Angesichts dieser dürftigen Dokumentation bleibt dem heutigen Besucher nicht viel mehr, als sich möglichst zügig den bunten Bildern auf der einzigen Großleinwand im Raum und der TV-Dokumentation im Nebenzimmer zuzuwenden. Ein 3D-Computer-Animationsfilm zeigt die Entstehung des Olympiageländes. Menschenfrei. Die Produktionsgeschichte wird aus der Baugeschichte getilgt, und Fragen wie die, wie viele Arbeiter hier zu welchen Bedingungen zum Einsatz kamen, werden weder gestellt noch beantwortet. Die Folge ist eine sicher unfreiwillige Naturalisierung der Naziarchitektur. In der CAD-Animation entwachsen die Gebäude geradezu notwendig dem Boden.

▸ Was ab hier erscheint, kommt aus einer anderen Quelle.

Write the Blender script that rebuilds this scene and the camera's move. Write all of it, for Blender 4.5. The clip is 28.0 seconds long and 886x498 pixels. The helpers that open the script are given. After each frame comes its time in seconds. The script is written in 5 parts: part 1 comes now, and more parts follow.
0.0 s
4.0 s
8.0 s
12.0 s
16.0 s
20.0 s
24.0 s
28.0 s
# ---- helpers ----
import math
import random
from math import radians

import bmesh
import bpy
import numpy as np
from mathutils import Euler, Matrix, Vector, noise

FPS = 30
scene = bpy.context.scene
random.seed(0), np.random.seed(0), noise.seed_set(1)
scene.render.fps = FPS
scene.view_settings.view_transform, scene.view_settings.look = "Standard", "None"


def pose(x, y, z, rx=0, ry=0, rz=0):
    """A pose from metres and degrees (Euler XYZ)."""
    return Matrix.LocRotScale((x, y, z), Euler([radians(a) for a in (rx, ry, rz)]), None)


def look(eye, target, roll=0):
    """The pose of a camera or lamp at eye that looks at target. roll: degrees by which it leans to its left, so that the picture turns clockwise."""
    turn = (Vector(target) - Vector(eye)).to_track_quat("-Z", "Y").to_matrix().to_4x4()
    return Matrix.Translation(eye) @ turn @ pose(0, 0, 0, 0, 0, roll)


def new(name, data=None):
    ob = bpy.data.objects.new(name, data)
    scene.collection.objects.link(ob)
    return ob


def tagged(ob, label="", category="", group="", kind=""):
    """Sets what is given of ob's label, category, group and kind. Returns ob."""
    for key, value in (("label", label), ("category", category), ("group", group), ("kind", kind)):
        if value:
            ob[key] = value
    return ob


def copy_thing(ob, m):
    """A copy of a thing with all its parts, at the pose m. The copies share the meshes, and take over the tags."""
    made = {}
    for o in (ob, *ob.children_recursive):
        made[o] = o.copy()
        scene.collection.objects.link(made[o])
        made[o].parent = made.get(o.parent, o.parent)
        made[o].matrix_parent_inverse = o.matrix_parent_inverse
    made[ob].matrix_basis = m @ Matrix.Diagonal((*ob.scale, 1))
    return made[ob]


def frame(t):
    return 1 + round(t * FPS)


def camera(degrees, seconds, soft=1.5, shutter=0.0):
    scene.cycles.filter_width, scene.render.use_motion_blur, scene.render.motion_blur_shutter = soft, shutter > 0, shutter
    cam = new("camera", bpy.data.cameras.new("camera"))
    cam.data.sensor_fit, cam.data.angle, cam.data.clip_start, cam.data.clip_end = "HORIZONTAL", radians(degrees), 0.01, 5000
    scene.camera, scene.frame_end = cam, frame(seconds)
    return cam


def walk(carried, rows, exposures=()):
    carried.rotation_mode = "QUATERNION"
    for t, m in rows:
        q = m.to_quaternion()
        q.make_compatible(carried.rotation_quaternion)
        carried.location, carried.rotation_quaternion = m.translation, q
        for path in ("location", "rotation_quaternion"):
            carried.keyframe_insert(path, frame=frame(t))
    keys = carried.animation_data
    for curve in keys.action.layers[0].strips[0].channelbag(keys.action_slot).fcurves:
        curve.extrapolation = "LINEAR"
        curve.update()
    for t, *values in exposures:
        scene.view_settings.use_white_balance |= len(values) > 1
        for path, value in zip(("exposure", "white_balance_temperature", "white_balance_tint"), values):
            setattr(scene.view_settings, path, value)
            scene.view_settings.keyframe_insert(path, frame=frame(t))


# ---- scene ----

Dass die Oberflächen bisweilen allzu glatt ge­raten sind, zeigt sich auch bei der TV-Dokumentation »Ich rufe die Jugend der Welt«. Hier kommen die »Zeitzeugen« zu Wort. Vor allem einer, Reinhard Appel mit Namen und seines Zeichens Hitlerjunge, der in den letzten Kriegstagen auf dem Reichssportfeld stationiert war. Die grausame Folge des Langemarck-Mythos. Appel steht, gemeinsam mit Leni Riefenstahl, Werner March und dem einen oder anderen Sportler – so will es der Film und so wollen es die Ausstellungsmacher – »stellvertretend für die Erfahrungen einer ganzen Generation«. Auch hier gilt demnach: keine Vielstimmigkeit, sondern Repräsentationslogik. Dass die Ausgeschlos­senen, dass die Opfer oder auch Kritiker keine Stimme erhalten, ist dabei die Konsequenz eines Konzepts, das Verknappung und kuratorische Einfalt mit Klarheit verwechselt.

Die Ausstellung »Geschichtsort Olympiagelände 1909 – 1936 – 2006« im Tribünengebäude unter dem Glocken­turm ist in den Sommermonaten (bis 31. Oktober) täglich von 9 bis 18 Uhr geöffnet.